───── Available data ─────
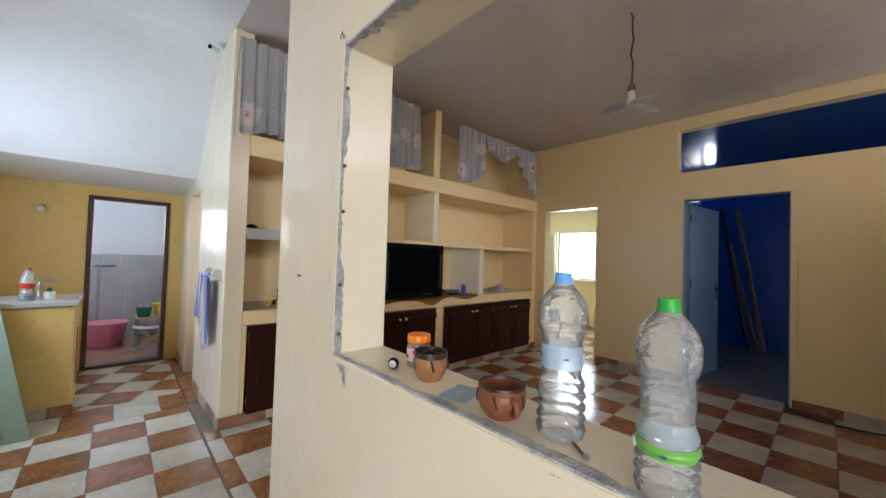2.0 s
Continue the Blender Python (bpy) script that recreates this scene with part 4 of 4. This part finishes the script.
part("lid", lathe([(0.0, 0.06), (0.016, 0.06), (0.014, 0.09), (0.0, 0.092)], 16), GREEN_DARK, tub)
lamp_w = thing("wall_lamp", "bare bulb holder on the kitchen wall", "lamp", (-0.20, 6.29, 1.70))
part("holder", tube([(0, 0.01, 0), (0, -0.04, -0.01)], 0.022, 14), RUST, lamp_w)
part("bulb", lathe([(0.012, 0), (0.03, 0.03), (0.034, 0.05), (0.024, 0.075), (0.0, 0.085)], 18), WHITE_PLASTIC, lamp_w, smooth=True).matrix_local = pose(0, -0.04, -0.01, 110)

board = thing("green_board", "pale green wooden board leaning against the counter", "board", (0, 4.60, 0.004))
part("panel", prism([(-0.62, 0), (-0.02, 0), (-0.24, 0.98), (-0.62, 0.98)], 0.03), GREEN_BOARD, board).matrix_local = pose(0, 0, 0, -17)
part("edge_strip", prism([(-0.17, 0.03), (-0.14, 0.03), (-0.32, 0.86), (-0.35, 0.86)], 0.006), SCREED, board).matrix_local = pose(0, -0.008, 0, -17)

dado = tagged(thing("shower_dado", "pale grey glazed tile dado round the shower walls", "wall tiles"), kind="structure")
n = 0
for i in range(7):
    for j in range(4):
        part("wall_tile", box(-0.78 + 0.255 * i, -0.78 + 0.255 * i + 0.252, 7.988, 8.0, 0.012 + 0.30 * j, 0.012 + 0.30 * j + 0.297), TILE_GREY, dado)
for j in range(4):
    for i in range(6):
        part("wall_tile", box(0.988, 1.0, 6.43 + 0.26 * i, 6.43 + 0.26 * i + 0.257, 0.012 + 0.30 * j, 0.012 + 0.30 * j + 0.297), TILE_GREY, dado)
showr = thing("shower_pipe", "steel shower pipe with a short arm", "shower", (0.20, 7.98, 0))
part("riser", tube([(0.0, 0, 0.25), (0.0, 0, 1.05)], 0.012), STEEL, showr)
part("arm", tube([(-0.05, -0.01, 1.05), (0.16, -0.02, 1.055)], 0.018), STEEL, showr)
rack = thing("wire_rack", "wire soap rack on the shower wall", "rack", (0.985, 7.2, 1.52))
for k in range(4):
    part("wire", tube(smooth_path([(0, -0.15, -0.02 * k), (-0.10, -0.12, -0.02 * k - 0.01), (-0.12, 0.1, -0.02 * k), (0, 0.14, -0.02 * k)]), 0.004, 6), STEEL, rack)


def bucket(name, at, r, h, material, label, handle=True):
    b = thing(name, label, "bucket", at)
    part("body", shell([(r * 0.72, 0), (r * 0.75, 0.006), (r * 0.96, h * 0.92), (r * 0.97, h)], 0.004, 32), material, b, smooth=True)
    part("rim", lathe([(r * 0.955, h), (r * 1.03, h - 0.002), (r * 1.03, h + 0.008), (r * 0.955, h + 0.008)], 32), material, b)
    if handle:
        part("handle", tube(smooth_path([(-r * 1.0, 0, h * 0.9), (-r * 0.9, r * 0.6, h * 0.75), (0, r * 1.15, h * 0.62), (r * 0.9, r * 0.6, h * 0.75), (r * 1.0, 0, h * 0.9)]), 0.004), STEEL, b)
    return b


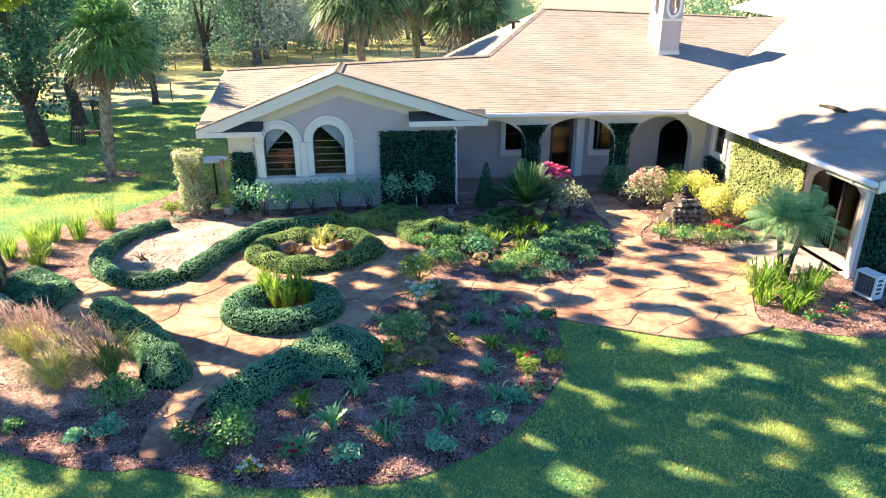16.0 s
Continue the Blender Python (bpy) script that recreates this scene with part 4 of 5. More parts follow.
def fan_palm(name, at, trunk_h, crown_r, fronds=30, label="", lean=0.0, leaf=PALM_LEAF):
    """A cabbage palm: ringed trunk with old leaf bases, and a round crown of fan fronds."""
    t = thing(name, label, "palm tree", "cabbage palms", at=(*at, 0))
    g = Geo()
    zs = np.linspace(-0.05, trunk_h, 14)
    g.tube([(0.05 * math.sin(z) + lean * (z / trunk_h) ** 2, 0.03 * math.cos(z * 1.3), z) for z in zs], [0.155 - 0.02 * (z / trunk_h) for z in zs], 12, True, 0.12)
    boots = Geo()
    rows = int(trunk_h / 0.13)
    for k in range(rows):
        z = 0.3 + k * 0.13
        if z > trunk_h - 0.1:
            break
        for j in range(6):
            a = 2 * math.pi * (j + 0.5 * (k % 2)) / 6 + k * 0.05
            c, s_ = math.cos(a), math.sin(a)
            r = 0.145 - 0.02 * (z / trunk_h)
            o = Vector((0.05 * math.sin(z) + lean * (z / trunk_h) ** 2, 0.03 * math.cos(z * 1.3), 0))
            out, side = Vector((c, s_, 0)), Vector((-s_, c, 0))
            p = o + out * r + Vector((0, 0, z))
            boots.add([p - side * 0.075, p + side * 0.075, p + side * 0.022 + out * 0.08 + Vector((0, 0, 0.2)), p - side * 0.022 + out * 0.08 + Vector((0, 0, 0.2)), p + out * -0.02 + Vector((0, 0, 0.2))], [(0, 1, 2, 3), (1, 4, 2), (4, 0, 3), (2, 4, 3)])
    fibre = Geo()
    for k in range(70):
        a, z = k * 2.4, trunk_h - 1.5 + 1.5 * k / 70
        c, s_ = math.cos(a), math.sin(a)
        o = Vector((lean * (z / trunk_h) ** 2 + 0.05 * math.sin(z), 0.03 * math.cos(z * 1.3), z))
        fibre.tube([o + Vector((c, s_, 0)) * 0.1, o + Vector((c, s_, 0.6)) * 0.3, o + Vector((c, s_, 1.1)) * (0.42 + 0.1 * math.sin(k * 7.7))], [0.05, 0.035, 0.012], 4)
    trunk = part("trunk", g, PALM_BARK, t, smooth=True)
    part("leaf_base", fibre, DEAD_LEAF, trunk, "brown stubs of old leaf stalks")
    part("bark_sheath", boots, PALM_BARK, trunk)
    top = np.array([lean, 0, trunk_h])
    quads, dead, stalks = [], [], Geo()
    for k in range(fronds):
        a = k * 2.399
        q = (k + 0.5) / fronds
        el = radians(85 - 125 * q)
        d = np.array([math.cos(a) * math.cos(el), math.sin(a) * math.cos(el), math.sin(el)])
        ln = crown_r * (0.48 + 0.16 * rng.random())
        hub = top + d * ln + np.array([0, 0, -0.06 * crown_r * (1 - math.sin(el))])
        stalks.tube([tuple(top - np.array([0, 0, 0.1])), tuple(top + d * ln * 0.55 + np.array([0, 0, 0.06])), tuple(hub)], [0.025, 0.018, 0.01], 4)
        side = unit(np.cross(d, [0, 0, 1.0]) + 1e-6)
        d = unit(d + np.array([0, 0, -1.0]) * (0.3 - 0.3 * math.sin(el)) + rng.normal(size=3) * 0.22)
        side = unit(side - d * side.dot(d) + rng.normal(size=3) * 0.12)
        upv = np.cross(side, d)
        m = 50
        th = np.linspace(-1.9, 1.9, m) + rng.normal(size=m) * 0.03
        ray = np.cos(th)[:, None] * d + np.sin(th)[:, None] * side + upv * (0.25 * np.abs(np.sin(th)))[:, None] + rng.normal(size=(m, 3)) * 0.11
        L = crown_r * 0.5 * (0.75 + 0.25 * np.cos(th * 0.5)) * rng.uniform(0.85, 1.1, m)
        mid = hub + ray * (L * 0.6)[:, None]
        tip = hub + ray * L[:, None] + np.array([0, 0, -1.0]) * (L * rng.uniform(0.15, 0.45, m))[:, None]
        w = np.cross(ray, upv)
        w = unit(w) * (0.0135 * crown_r)
        h4 = np.tile(hub, (m, 1))
        quad = np.concatenate([np.stack([h4 - w * 0.2, h4 + w * 0.2, mid + w, mid - w], 1), np.stack([mid - w, mid + w, tip + w * 0.1, tip - w * 0.1], 1)])
        (dead if q > 0.88 else quads).append(quad)
    part("crown_shaft", stalks, leaf, t)
    part("fronds", array_mesh("fronds", np.concatenate(quads), 4), leaf, t)
    if dead:
        part("dry_fronds", array_mesh("dry_fronds", np.concatenate(dead), 4), DEAD_LEAF, t, "dry brown hanging fronds")
    return t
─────
▶ Task to carry out
Pull out all lines of the data with the string "script".

▶ Final result
Continue the Blender Python (bpy) script that recreates this scene with part 4 of 4. This part finishes the script.
Continue the Blender Python (bpy) script that recreates this scene with part 4 of 5. More parts follow.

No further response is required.